ESPN’s First Take recently welcomed rapper Big Boi, who rose to fame as one half of the Grammy-winning duo OutKast and has had continued success as a solo artist, to its Bristol, Conn. debate desk.
The Atlanta native, born Antwan Patton, joined Cari Champion, Skip Bayless and Stephen A. Smith to discuss, among other things, the Falcons’ NFL playoff prospects.
With partner Andre 3000 in OutKast, Big Boi has performed on and produced several critically acclaimed records including the 2003 release Speakerboxxx/The Love Below, which won the Grammy for Album of the Year. His latest solo effort is Vicious Lies and Dangerous Rumors.
Prior to appearing on First Take, he spoke to Front Row about ESPN, his ongoing tribute to Dr. Martin Luther King through his recordings, his hopes for his hometown Falcons and the future of OutKast.
What brings you to Bristol and First Take?
I just got a call. “We want you to come up and meet Cari, Skip and Stephen A.” I (came) to represent Atlanta. I want to be the voice of the city. It was an open invitation and I said, yes, I’m with it.
How often do you watch the show?
Every day. That and SportsCenter. I keep it on in my game room all the time.
What does Dr. King’s legacy mean to you?
On all three of my solo albums, I’ve always started recording them on Dr. King’s birthday [Jan. 15; the holiday this year is observed Monday, Jan. 21]. It’s always been my lucky day. From Speakerboxxx [released in conjunction with Andre 3000’s work on the same album], to Sir Lucious Leftfoot to this one, I’ve started on Dr. King’s birthday. And I’m about to start another one. I like to record songs, and he’s inspiring to me.
At end of the song In The A (featuring appearances by Ludacris and fellow First Take guest debater T.I.), you have audio of some motivational speaking. Who is it and why do you have it on that song?

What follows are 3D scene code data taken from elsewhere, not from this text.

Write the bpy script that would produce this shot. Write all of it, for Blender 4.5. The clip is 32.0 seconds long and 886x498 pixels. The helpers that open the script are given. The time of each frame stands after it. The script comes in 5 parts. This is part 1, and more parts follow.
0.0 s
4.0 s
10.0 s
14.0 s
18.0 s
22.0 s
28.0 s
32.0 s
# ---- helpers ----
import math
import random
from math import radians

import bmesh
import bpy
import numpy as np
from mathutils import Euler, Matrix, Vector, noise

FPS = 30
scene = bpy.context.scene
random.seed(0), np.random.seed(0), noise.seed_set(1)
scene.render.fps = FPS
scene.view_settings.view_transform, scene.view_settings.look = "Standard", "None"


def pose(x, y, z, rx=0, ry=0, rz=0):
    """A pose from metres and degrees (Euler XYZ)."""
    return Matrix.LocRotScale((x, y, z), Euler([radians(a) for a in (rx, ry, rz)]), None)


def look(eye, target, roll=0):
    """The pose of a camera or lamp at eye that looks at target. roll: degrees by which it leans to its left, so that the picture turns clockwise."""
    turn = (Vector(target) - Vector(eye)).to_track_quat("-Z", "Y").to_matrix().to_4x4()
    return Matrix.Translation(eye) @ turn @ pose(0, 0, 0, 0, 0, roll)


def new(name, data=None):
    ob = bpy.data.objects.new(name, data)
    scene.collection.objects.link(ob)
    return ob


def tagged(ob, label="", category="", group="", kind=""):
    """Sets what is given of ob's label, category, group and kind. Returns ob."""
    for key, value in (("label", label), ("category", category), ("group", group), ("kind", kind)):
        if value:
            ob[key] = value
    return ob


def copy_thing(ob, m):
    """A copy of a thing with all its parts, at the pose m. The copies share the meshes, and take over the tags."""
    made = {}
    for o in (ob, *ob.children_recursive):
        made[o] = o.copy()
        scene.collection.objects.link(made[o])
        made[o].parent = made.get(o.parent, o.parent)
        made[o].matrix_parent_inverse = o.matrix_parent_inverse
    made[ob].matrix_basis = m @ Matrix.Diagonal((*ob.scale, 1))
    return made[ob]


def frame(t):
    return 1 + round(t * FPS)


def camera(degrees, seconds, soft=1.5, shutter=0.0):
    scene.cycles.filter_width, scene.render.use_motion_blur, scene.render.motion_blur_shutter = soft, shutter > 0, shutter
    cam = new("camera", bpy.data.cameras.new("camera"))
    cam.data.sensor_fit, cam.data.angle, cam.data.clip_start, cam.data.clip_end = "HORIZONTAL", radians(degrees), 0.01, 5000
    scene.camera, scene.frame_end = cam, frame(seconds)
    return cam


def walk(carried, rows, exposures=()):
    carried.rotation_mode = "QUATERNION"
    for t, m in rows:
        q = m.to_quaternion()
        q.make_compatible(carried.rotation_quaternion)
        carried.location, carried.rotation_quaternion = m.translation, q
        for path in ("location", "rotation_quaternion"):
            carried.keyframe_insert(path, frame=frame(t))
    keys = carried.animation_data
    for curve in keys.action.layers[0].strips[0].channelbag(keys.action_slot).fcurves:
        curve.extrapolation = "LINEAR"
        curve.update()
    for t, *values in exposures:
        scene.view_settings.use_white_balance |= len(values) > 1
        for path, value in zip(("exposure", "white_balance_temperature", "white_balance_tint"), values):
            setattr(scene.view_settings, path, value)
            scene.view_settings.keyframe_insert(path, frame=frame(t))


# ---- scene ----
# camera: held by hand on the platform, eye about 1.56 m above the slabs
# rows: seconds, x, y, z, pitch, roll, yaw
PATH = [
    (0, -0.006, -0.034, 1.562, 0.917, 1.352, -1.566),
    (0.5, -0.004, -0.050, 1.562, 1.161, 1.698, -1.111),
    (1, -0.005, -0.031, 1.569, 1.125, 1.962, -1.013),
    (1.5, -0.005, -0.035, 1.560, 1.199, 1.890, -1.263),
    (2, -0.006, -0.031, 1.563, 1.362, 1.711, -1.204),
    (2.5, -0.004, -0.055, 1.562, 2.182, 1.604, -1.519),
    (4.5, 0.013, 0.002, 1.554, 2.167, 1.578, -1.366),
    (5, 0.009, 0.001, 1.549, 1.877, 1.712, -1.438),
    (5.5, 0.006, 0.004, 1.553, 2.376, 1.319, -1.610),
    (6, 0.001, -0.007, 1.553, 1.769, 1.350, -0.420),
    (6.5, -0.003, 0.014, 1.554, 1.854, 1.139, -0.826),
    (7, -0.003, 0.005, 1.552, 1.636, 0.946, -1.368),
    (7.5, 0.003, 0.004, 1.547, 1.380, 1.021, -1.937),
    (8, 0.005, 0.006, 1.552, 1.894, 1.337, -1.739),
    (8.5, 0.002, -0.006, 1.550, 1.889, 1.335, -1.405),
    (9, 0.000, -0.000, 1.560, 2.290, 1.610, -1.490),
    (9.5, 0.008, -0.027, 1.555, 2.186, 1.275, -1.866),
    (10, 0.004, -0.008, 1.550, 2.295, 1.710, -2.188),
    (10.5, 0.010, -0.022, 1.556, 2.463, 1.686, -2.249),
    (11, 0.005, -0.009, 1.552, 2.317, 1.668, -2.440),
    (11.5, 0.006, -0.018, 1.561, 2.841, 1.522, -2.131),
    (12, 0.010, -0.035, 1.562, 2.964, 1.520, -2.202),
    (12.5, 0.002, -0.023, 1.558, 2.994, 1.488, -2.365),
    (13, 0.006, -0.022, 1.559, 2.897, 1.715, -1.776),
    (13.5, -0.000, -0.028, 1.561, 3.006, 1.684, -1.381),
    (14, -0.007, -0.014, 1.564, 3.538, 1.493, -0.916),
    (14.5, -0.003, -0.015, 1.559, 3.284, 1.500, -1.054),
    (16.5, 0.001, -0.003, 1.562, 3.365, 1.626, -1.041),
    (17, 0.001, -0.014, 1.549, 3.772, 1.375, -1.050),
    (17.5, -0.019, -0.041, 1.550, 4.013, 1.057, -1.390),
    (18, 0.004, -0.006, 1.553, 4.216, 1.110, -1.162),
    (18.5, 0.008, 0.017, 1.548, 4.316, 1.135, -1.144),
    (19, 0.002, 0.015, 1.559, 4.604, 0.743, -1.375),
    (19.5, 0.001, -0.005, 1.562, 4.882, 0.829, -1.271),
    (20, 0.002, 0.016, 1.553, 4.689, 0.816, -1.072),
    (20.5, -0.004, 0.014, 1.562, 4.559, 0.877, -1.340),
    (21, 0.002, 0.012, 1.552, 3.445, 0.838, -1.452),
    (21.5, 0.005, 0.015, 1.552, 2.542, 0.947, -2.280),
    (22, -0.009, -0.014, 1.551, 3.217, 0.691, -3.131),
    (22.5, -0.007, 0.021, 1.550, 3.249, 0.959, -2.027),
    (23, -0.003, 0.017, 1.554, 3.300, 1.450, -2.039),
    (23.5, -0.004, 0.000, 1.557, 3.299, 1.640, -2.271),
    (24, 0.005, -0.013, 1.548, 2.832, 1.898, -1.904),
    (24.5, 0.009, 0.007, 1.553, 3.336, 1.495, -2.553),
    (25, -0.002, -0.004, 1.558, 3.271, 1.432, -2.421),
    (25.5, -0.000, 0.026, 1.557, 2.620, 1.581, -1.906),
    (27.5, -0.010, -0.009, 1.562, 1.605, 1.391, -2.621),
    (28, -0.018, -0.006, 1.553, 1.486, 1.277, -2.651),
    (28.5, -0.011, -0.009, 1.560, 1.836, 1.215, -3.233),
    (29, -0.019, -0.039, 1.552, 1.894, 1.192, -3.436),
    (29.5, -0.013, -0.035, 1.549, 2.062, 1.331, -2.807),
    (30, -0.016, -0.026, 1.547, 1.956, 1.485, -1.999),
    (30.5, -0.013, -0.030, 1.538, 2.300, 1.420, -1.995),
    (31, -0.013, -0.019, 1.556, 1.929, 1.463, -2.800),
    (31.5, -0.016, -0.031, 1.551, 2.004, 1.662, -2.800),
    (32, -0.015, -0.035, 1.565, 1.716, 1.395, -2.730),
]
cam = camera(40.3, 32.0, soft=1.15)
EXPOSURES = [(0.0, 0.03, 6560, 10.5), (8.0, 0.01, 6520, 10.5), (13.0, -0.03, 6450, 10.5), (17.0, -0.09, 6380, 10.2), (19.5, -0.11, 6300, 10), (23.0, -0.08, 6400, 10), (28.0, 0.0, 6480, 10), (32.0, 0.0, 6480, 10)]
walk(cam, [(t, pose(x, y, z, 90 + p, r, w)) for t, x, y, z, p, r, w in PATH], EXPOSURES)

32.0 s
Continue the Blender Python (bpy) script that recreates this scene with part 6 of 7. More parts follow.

It’s this pastor named David Manning. He’s from New York and that particular thing that he said resonated, about [kids] shouldn’t just practice fun things [like sports], but they should give that kind of focus on hard things [like academics] that need effort and commitment. It was a little message. I like to sprinkle little things in there for kids to listen to. . . [kids] can still have fun, but you’ve got to hunker down sometimes.
What’s next for OutKast?
It’s top secret. We’ll announce it when it’s time. But this is our 20-year anniversary. I know, right? But we started out when were 15, 16 years old.